Begin with the line that contains "ob[key] = value", end with the line that contains "scene.view_settings.keyframe_insert(path, frame=frame(t))", and extract exactly that stretch of lines.

========================================================================

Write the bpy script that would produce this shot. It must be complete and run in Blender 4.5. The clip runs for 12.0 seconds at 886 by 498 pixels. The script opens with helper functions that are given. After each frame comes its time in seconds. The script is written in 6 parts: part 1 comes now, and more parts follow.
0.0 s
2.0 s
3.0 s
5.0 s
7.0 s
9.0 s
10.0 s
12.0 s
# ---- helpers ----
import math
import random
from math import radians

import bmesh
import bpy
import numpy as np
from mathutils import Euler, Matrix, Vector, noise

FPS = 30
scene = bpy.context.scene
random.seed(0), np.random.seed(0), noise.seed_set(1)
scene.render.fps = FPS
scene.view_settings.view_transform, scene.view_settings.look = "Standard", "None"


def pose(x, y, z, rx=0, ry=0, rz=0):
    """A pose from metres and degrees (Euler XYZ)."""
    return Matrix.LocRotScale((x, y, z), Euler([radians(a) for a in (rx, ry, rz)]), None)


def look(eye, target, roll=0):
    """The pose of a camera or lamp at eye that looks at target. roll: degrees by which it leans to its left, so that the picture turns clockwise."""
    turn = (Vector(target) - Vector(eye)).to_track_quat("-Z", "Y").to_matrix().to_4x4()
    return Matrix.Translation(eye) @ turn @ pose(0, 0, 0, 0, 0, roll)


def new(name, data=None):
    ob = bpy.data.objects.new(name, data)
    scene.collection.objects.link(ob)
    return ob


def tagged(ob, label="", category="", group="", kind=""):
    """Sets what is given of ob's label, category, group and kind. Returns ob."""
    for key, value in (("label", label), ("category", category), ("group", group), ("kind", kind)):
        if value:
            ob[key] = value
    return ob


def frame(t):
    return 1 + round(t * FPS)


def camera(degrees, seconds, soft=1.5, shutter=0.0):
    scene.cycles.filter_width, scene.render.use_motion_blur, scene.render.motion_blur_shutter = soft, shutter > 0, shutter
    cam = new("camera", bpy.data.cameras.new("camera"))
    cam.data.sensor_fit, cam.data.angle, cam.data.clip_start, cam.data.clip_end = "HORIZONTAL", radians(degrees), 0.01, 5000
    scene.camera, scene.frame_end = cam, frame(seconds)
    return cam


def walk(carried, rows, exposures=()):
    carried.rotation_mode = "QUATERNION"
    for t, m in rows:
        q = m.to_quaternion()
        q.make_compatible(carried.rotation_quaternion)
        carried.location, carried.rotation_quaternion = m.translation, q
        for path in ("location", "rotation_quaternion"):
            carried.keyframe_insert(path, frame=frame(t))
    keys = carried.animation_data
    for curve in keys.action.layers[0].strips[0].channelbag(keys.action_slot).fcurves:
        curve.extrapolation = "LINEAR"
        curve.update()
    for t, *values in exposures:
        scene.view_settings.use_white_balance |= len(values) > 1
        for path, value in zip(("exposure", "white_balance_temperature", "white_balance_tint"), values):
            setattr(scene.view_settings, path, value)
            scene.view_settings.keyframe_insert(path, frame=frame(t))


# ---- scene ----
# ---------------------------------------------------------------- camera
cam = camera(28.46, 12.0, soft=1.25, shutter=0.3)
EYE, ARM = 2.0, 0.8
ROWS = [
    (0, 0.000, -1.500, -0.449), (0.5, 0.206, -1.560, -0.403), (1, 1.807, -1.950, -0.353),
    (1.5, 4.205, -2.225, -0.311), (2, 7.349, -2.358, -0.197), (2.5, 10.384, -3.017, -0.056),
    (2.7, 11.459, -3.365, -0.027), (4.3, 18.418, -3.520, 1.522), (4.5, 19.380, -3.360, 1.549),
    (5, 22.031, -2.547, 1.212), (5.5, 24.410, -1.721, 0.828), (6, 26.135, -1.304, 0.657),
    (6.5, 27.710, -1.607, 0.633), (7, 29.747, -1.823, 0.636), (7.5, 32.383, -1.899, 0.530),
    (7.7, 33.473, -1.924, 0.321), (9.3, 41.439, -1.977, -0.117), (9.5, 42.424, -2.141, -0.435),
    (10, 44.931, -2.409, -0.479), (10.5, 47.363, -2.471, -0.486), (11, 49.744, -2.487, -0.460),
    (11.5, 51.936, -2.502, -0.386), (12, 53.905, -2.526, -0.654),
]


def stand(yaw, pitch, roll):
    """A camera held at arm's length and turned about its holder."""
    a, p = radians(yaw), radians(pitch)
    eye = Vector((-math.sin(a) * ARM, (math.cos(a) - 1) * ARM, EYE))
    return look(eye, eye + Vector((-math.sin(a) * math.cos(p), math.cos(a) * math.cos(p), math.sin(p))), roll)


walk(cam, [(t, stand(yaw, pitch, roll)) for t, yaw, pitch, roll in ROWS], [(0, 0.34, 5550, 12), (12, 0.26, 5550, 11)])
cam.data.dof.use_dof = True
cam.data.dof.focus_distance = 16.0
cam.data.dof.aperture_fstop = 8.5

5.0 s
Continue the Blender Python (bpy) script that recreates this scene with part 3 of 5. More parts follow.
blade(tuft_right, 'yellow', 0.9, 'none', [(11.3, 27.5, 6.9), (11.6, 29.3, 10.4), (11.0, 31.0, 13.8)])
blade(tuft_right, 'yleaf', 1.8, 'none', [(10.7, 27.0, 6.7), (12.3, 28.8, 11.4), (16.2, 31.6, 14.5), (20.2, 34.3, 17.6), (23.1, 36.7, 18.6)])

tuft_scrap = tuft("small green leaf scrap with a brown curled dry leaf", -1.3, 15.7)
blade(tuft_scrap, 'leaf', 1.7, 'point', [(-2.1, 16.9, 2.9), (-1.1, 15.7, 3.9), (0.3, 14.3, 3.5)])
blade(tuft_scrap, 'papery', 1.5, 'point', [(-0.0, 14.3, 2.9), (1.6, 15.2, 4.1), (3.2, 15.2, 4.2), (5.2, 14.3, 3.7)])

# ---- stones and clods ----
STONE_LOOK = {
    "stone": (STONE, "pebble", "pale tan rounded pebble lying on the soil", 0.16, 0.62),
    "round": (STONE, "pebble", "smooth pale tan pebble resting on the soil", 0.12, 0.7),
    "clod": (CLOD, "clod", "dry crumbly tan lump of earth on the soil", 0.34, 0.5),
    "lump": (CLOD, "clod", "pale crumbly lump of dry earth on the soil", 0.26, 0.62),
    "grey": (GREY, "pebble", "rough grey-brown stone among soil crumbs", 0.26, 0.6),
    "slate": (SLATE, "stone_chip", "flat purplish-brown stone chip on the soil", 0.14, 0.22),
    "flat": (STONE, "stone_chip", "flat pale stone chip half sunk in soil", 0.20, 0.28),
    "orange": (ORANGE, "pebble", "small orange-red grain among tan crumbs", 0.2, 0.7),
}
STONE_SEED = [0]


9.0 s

========================================================================

Solved problem ::
            ob[key] = value
    return ob


def frame(t):
    return 1 + round(t * FPS)


def camera(degrees, seconds, soft=1.5, shutter=0.0):
    scene.cycles.filter_width, scene.render.use_motion_blur, scene.render.motion_blur_shutter = soft, shutter > 0, shutter
    cam = new("camera", bpy.data.cameras.new("camera"))
    cam.data.sensor_fit, cam.data.angle, cam.data.clip_start, cam.data.clip_end = "HORIZONTAL", radians(degrees), 0.01, 5000
    scene.camera, scene.frame_end = cam, frame(seconds)
    return cam


def walk(carried, rows, exposures=()):
    carried.rotation_mode = "QUATERNION"
    for t, m in rows:
        q = m.to_quaternion()
        q.make_compatible(carried.rotation_quaternion)
        carried.location, carried.rotation_quaternion = m.translation, q
        for path in ("location", "rotation_quaternion"):
            carried.keyframe_insert(path, frame=frame(t))
    keys = carried.animation_data
    for curve in keys.action.layers[0].strips[0].channelbag(keys.action_slot).fcurves:
        curve.extrapolation = "LINEAR"
        curve.update()
    for t, *values in exposures:
        scene.view_settings.use_white_balance |= len(values) > 1
        for path, value in zip(("exposure", "white_balance_temperature", "white_balance_tint"), values):
            setattr(scene.view_settings, path, value)
            scene.view_settings.keyframe_insert(path, frame=frame(t))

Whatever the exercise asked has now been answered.